Doki 4 was packed. Properly packed. Bodies pressed to the pit, shoulders grinding against shoulders, air already thick before the first note even dared to exist. Some never made it into the room. They stayed at the bar, watching the concert on a TV feed. Others caught flashes of the stage through the doorway, like stealing seconds of something they refused to miss.
That kind of overcrowding does not happen for background music.
And honestly, this is what small clubs are for. Not comfort. Not distance. Sweat, breath, proximity. Music that needs to be felt from 10 cm away, not filtered through stadium screens. Intimacy that borders on chaos. You do not attend nights like this. You are absorbed by them.
When Hiob Dylan started, the noise shifted. Not quieter, just focused. There is something disarming in the way he holds a stage. It is folk at heart, yes, but never sleepy. There is pulse in it. There is humour. There is that slightly frayed edge that makes it feel human.

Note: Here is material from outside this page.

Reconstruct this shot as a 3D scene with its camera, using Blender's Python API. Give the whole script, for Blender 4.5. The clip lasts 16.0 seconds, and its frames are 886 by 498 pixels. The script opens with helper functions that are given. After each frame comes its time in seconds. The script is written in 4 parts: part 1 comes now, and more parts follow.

I do not understand every word, and that is fine. The emotion travels anyway. You see it in the faces around you. People singing with conviction. Smiling like they are inside a shared secret. I caught myself grinning without even knowing why.
Then Hańba! came on, and the temperature jumped.
They do not warm up a room. They set the room on fire. Brass cutting through the air, banjo snapping sharp, rhythms that make standing still feel almost disrespectful. It is festive, yes, but not lightweight. It carries weight without dragging you down. You clap, you shout back, you feel the floor vibrate. The room stops being a room. It becomes one loud, sweating organism.
Celebration with teeth.
What surprised me most was the crowd. I expected it to be younger. Instead, it was beautifully mixed. Different ages, different stories, all locked into the same current. It made me wonder, quietly, if the younger generation is still drawn to this kind of sound. Music rooted in real instruments. Music played, not programmed. Music sung with conviction.
Maybe they are. Maybe they just stand next to us now.
All I know is how I felt. Squeezed between strangers, barely able to move, and completely happy about it.
Grateful for the noise. Grateful for the closeness. Grateful for music that feels festive and fierce in the same breath. For a night where the walls simply could not contain the sound.
You leave shows like that slightly deaf, slightly bruised, and completely alive.